1776 : Peter Zavadovsky
Potemkin left for an inspection tour and in February 1776 Catherine entered into a relationship with Peter Zavadovsky, which lasted only until April. He was dismissed with many gifts. Potemkin had returned to St. Petersburg and lived in a mansion connected to the Imperial Palace. Some time during these years Catherine had made Potemkin a Prince of the Empire. He remained the most important man in her life, although their intimacy had become aloof. At any moment he would have to leave again on business for Catherine. By appointing her favorites in his absence, he had unwittingly done great harm to Catherine’s reputation.
1777: Simon Zorich
Zorich, handsome, a major in the Hussars, had been made lieutenant colonel and inspector of all light troops, was of Serbian descent. He remained the favorite for eleven months. He began to resent Potemkin’s hold over Catherine and challenged him to a duel. Neither was seriously wounded, but it was the end of Simon Zorich as favorite.
1778: Ivan Rimsky-Korsakov
This man belonged to the family that was to produce the famous composer. He too was a talented musician, playing the violin and had a good singing voice. About fifteen months or so later, Catherine found him in the arms of Countess Bruce. She dismissed both of them with generous provisions. Once again, Potemkin chose as a favorite a man he knew he could trust.
1779: Alexander Lanskoy
Lanskoy was the youngest of Catherine’s favorites. Catherine almost had a maternal feeling for this young man, as her letters to Grimm show. She was proud of him, praised his love for art and she seemed to be genuinely fond of him. She had at last found someone who loved her. She had experienced many disappointments, but here was a young man who seemed happy and content in her company. Four years went by. Lanskoy went out riding and fell, developed first chest pains from the fall, then contracted diphtheria. He died on June 14, 1784. Catherine was devastated. She buried him in Sophia and built a church over his grave. In Tsarskoe Selo Park she had a funeral urn placed in his memory, inscribed with the words "To my dearest friend." Potemkin waited eight months for Catherine to get over her grief and in February 1785 he suggested a new favorite.
1785: Alexander Ermolov
He was thirty years old, tall, blonde and little is known about him. After some disagreement, he was dismissed eighteen months later.

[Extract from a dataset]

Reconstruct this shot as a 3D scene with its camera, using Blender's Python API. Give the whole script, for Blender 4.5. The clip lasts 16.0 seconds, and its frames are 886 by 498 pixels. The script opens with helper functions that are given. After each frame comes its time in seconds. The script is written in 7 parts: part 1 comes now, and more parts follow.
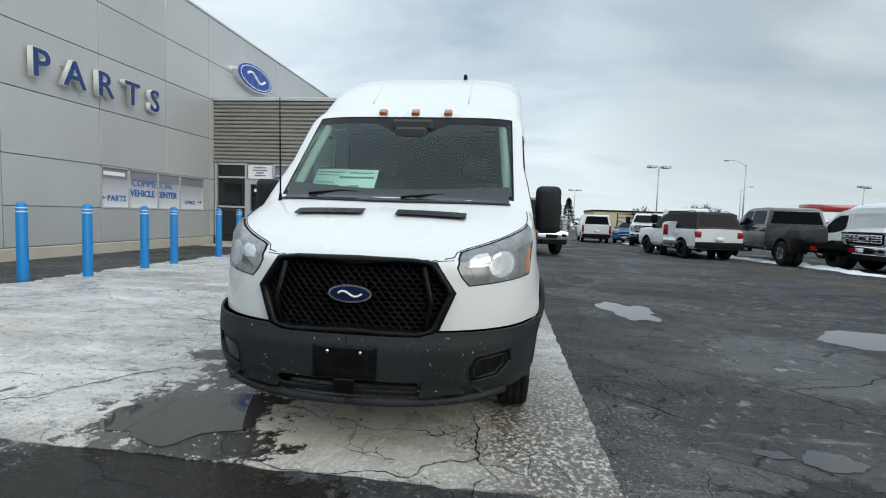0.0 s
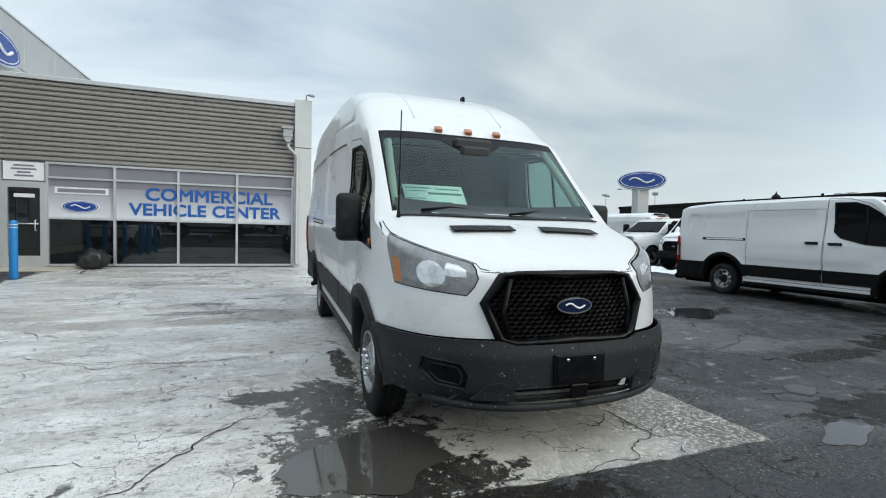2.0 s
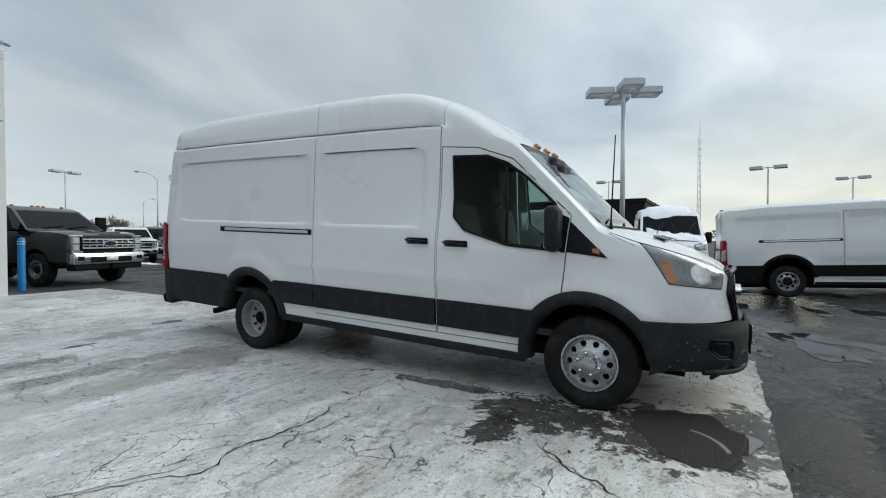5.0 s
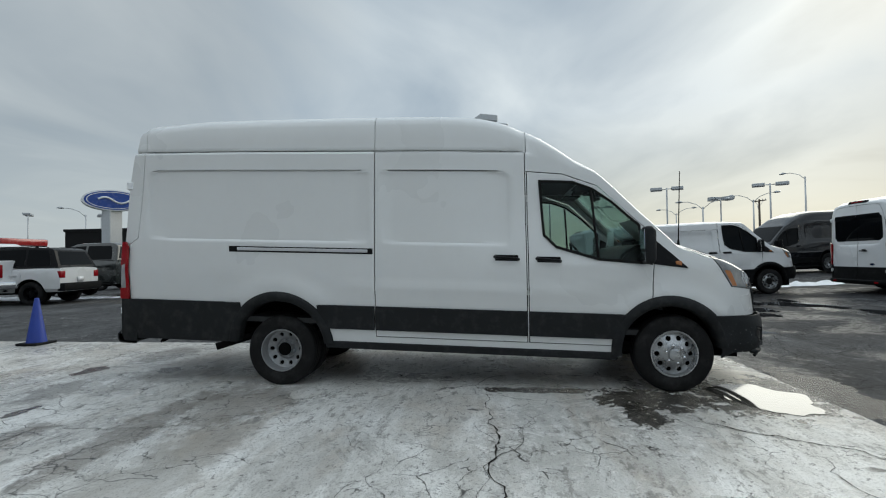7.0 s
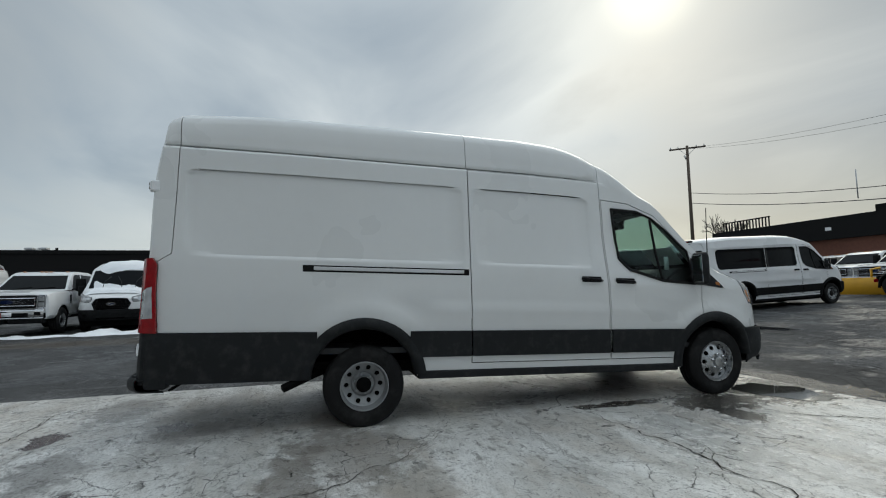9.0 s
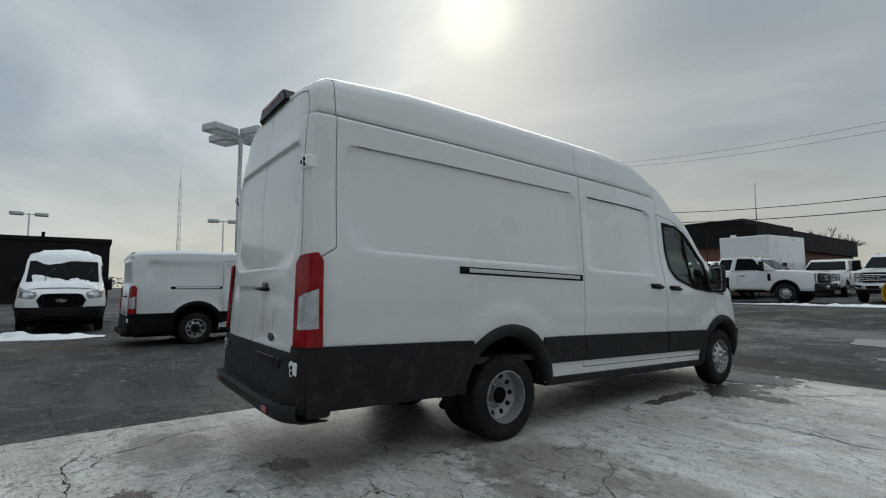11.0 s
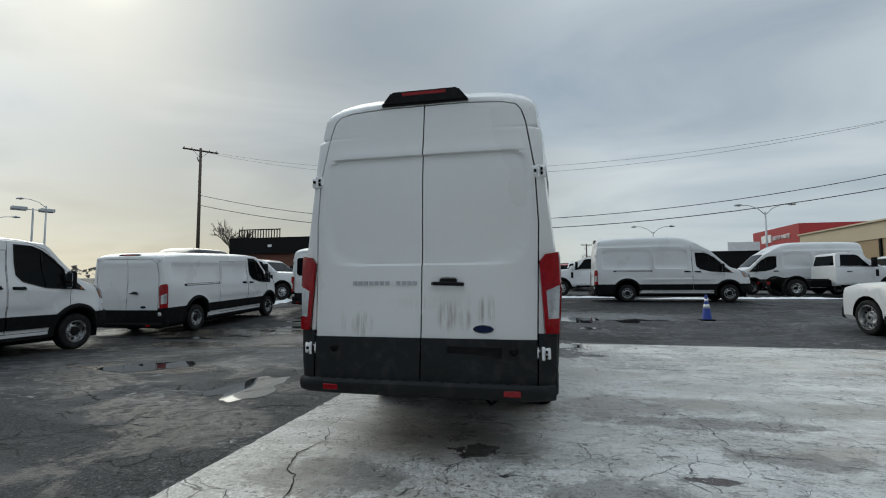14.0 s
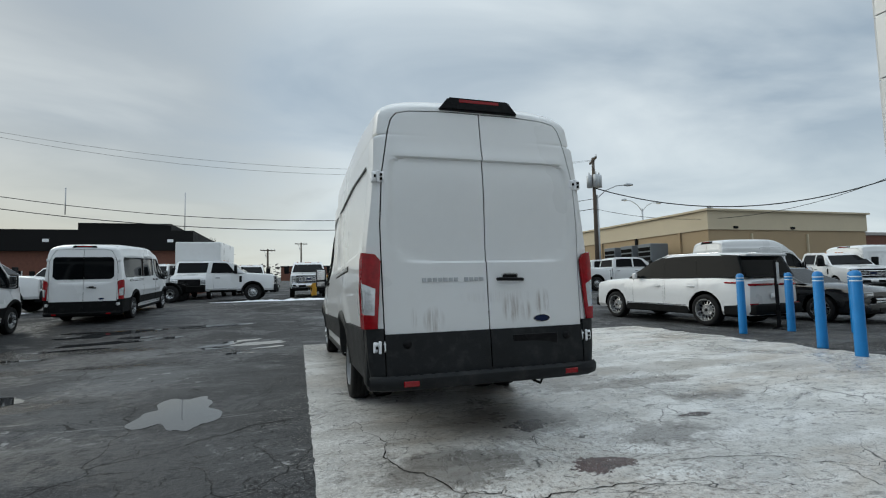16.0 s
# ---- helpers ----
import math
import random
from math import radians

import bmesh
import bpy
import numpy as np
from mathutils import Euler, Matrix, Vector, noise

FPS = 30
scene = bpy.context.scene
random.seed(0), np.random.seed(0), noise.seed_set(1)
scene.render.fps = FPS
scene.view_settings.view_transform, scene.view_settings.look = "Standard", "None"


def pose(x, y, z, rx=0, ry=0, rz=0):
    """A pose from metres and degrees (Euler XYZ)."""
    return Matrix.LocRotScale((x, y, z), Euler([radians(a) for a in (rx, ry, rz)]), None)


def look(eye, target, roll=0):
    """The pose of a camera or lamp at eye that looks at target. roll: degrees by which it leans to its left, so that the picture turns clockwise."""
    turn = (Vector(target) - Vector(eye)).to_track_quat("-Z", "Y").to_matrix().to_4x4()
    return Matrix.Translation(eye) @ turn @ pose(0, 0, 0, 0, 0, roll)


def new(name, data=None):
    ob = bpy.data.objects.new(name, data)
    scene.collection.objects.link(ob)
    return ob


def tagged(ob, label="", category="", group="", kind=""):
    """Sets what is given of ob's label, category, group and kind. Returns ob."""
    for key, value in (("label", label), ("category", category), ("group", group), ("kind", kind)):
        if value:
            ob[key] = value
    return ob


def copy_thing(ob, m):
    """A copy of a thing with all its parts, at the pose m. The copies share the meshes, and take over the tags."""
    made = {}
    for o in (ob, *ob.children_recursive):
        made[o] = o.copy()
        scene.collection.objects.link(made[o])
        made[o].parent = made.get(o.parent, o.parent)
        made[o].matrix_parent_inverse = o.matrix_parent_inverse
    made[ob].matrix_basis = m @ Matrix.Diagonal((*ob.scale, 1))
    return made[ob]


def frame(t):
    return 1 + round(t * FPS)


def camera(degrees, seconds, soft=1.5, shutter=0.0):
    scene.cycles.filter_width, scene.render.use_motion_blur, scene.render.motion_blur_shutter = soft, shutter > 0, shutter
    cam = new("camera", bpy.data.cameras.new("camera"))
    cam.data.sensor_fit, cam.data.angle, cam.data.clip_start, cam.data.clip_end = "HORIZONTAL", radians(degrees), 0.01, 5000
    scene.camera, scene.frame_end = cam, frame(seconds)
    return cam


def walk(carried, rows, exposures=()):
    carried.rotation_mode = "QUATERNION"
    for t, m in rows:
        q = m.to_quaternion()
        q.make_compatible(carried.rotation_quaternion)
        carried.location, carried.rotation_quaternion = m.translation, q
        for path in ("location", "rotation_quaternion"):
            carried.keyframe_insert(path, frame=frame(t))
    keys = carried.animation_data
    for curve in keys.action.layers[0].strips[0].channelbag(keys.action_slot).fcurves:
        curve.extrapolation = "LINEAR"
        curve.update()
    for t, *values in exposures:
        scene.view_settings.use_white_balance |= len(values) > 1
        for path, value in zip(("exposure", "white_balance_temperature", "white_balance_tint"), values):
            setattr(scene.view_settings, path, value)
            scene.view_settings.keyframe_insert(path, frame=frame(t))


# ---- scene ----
from mathutils.bvhtree import BVHTree

cam = camera(86.0, 16.0, soft=1.1)

# seconds, stops, kelvin, tint
EXPOSURE = [(0, 0.31, 6400, 4), (2, 0.40, 6400, 4), (4, 0.28, 6400, 4), (7, -0.08, 6450, 4), (9.5, -0.27, 6500, 4), (12.5, -0.36, 6500, 4), (14.5, -0.15, 6400, 4), (16, 0.02, 6400, 4)]
# seconds, eye, target, roll
PATH = [
    (0, (0.764, -3.294, 1.275), (0.514, -1.315, 1.135), 2.0),
    (0.5, (0.147, -3.42, 1.258), (0.151, -1.424, 1.133), 2.4),
    (1, (-0.444, -3.427, 1.262), (-0.206, -1.444, 1.151), 2.3),
    (1.5, (-1.038, -3.378, 1.256), (-0.578, -1.434, 1.16), 1.9),
    (2, (-1.597, -3.196, 1.261), (-0.915, -1.317, 1.184), 1.4),
    (2.5, (-2.227, -2.984, 1.285), (-1.321, -1.203, 1.209), 0.5),
    (3, (-2.774, -2.639, 1.276), (-1.658, -0.981, 1.207), 0.1),
    (3.5, (-3.306, -2.294, 1.285), (-2.005, -0.776, 1.219), -0.2),
    (4, (-3.74, -1.845, 1.285), (-2.274, -0.487, 1.221), -0.2),
    (6.5, (-5.386, 0.942, 1.234), (-3.432, 1.369, 1.253), -0.2),
    (7, (-5.505, 1.592, 1.252), (-3.518, 1.816, 1.291), -0.8),
    (7.5, (-5.491, 2.239, 1.277), (-3.492, 2.262, 1.336), -0.9),
    (8, (-5.453, 2.933, 1.255), (-3.463, 2.749, 1.346), -1.0),
    (8.5, (-5.305, 3.559, 1.194), (-3.343, 3.193, 1.332), -1.1),
    (9, (-5.176, 4.198, 1.186), (-3.256, 3.665, 1.351), -1.1),
    (9.5, (-4.97, 4.848, 1.166), (-3.099, 4.167, 1.348), -1.2),
    (12, (-2.936, 7.501, 1.304), (-1.63, 5.994, 1.448), 0.7),
    (12.5, (-2.507, 7.976, 1.273), (-1.386, 6.326, 1.421), 0.7),
    (13, (-2.008, 8.358, 1.272), (-1.098, 6.582, 1.407), 0.7),
    (13.5, (-1.505, 8.709, 1.257), (-0.825, 6.834, 1.397), 0.4),
    (14, (-0.916, 8.938, 1.249), (-0.492, 6.988, 1.39), -0.3),
    (14.5, (-0.317, 9.066, 1.25), (-0.155, 7.078, 1.394), -0.9),
    (15, (0.278, 9.156, 1.244), (0.179, 7.163, 1.389), -1.3),
    (15.5, (0.856, 9.142, 1.237), (0.508, 7.178, 1.384), -1.7),
    (16, (1.471, 9.081, 1.229), (0.887, 7.173, 1.367), -1.3),
]
walk(cam, [(t, look(eye, target, roll)) for t, eye, target, roll in PATH],
     exposures=EXPOSURE)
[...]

1786: Alexander Dmitriev-Mamanov
He was one of Potemkin’s own aides-de-camp, had a good education, spoke French and Italian. He accompanied Catherine on her tour of the Crimea. After four years he admitted to Catherine that he wanted to marry Darya Scherbatova, one of her ladies-in-waiting. Catherine hastily arranged the marriage, as the bride was expecting a child. The young couple was given an estate with peasants, to which they departed to await the birth of the child.
1789: Plato Zubov
In the spring of 1789 a young guard’s officer took up duty at Tsarskoe Selo. Later that summer he was appointed personal aide-de-camp to the Empress. Catherine seemed happy with Zubov. She wrote to Grimm that he took good care of her and was good company. He remained with Catherine until the day she died in November 1796.
A Short Summary
Much has been written about Catherine and some very intelligent people have quoted as many as 300 lovers to me. For this reason alone I have listed the men in her life, as researched by the esteemed authors under "Works cited." In all she had 2 husbands and 11 favorites. The Empress Elizabeth chose the first, Catherine chose five herself and the rest were chosen by Potemkin.
Any reasonable person would question these "hundreds of lovers." How could she have found time to look after the business of the nation? I would like to mention here that a man would have been praised and admired for his virility! There is no doubt that Potemkin harmed her reputation with his actions. But she went along with him, did as he wanted, and it was after all her very own business. Her achievements as Empress had very little to do with her personal life. But I find it sad that even today some people take pleasure in belittling such a great lady.